The IIA figures reveal 2.96 million indexes globally. According to the IIA’s two previous surveys, the total number of indexes rose from 3.29 million in 2017 to 3.73 million in 2018.
The IIA reports that the 20 per cent lower number is due to the decommissioning of indexes, a process which occurs every year to ensure indexes are not redundant. Previously, this has been offset by the addition of new indexes, but there were a large number of decommissions in both equities and ‘other’ categories in the past year, the association says.
Rick Redding, the CEO of IIA commented: “Every firm continuously evaluates their indexes to see if they are redundant, which helps keep costs down for their clients.

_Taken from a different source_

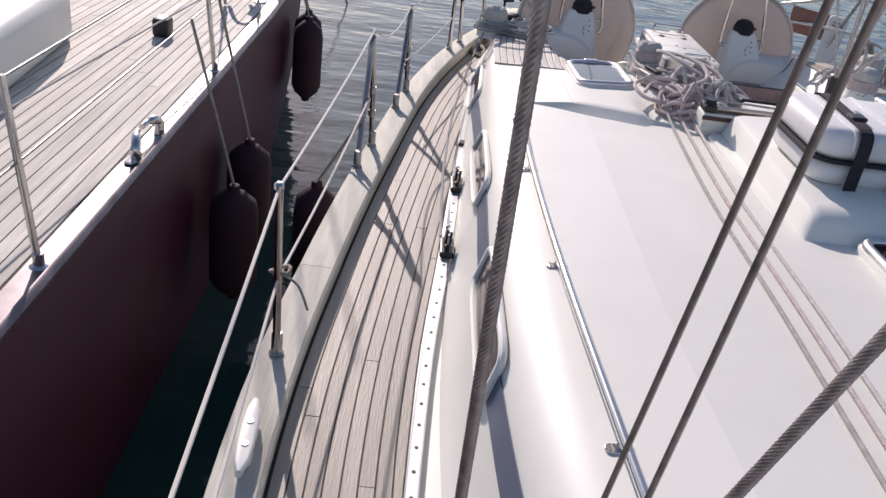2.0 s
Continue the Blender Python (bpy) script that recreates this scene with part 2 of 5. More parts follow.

Ultimately, our members are focused on providing the quality of indexes investors demand that they administer and not necessarily the quantity.”
Fixed income was the asset class that increased by the largest amount, achieving 7.15 per cent growth between 2018 and 2019. When looking at fixed income indexes by geography, Europe, the Middle East and Africa (EMEA) experienced the largest increase in the last year, going from 31 per cent to 33 per cent of the total fixed income indexes, while Global fixed income indexes grew by 1 per cent. EMEA is catching up to the Americas, which now account for 34.24 per cent of fixed income indexes. The Americas and Emerging and Frontier Markets saw modest declines of approximately 1 per cent each, while the Asia-Pacific (APAC) region’s indexes decreased by only 0.5 per cent.
Fuelled by investor demand, there has also been impressive growth and innovation in Environmental, Social and Governance (ESG) indexes over the past year—13.85 per cent across equities and fixed income, according to the IIA statistics.
Added Redding, “With three years of data to analyse, we can see interesting trends developing in fixed income and ESG. Index providers are continuing to expand their fixed income offerings to give investors more accurate benchmarks. Moreover, the number and variety of ESG indexes indicate that investors are looking for benchmarks that conform to their investment objectives and beliefs.”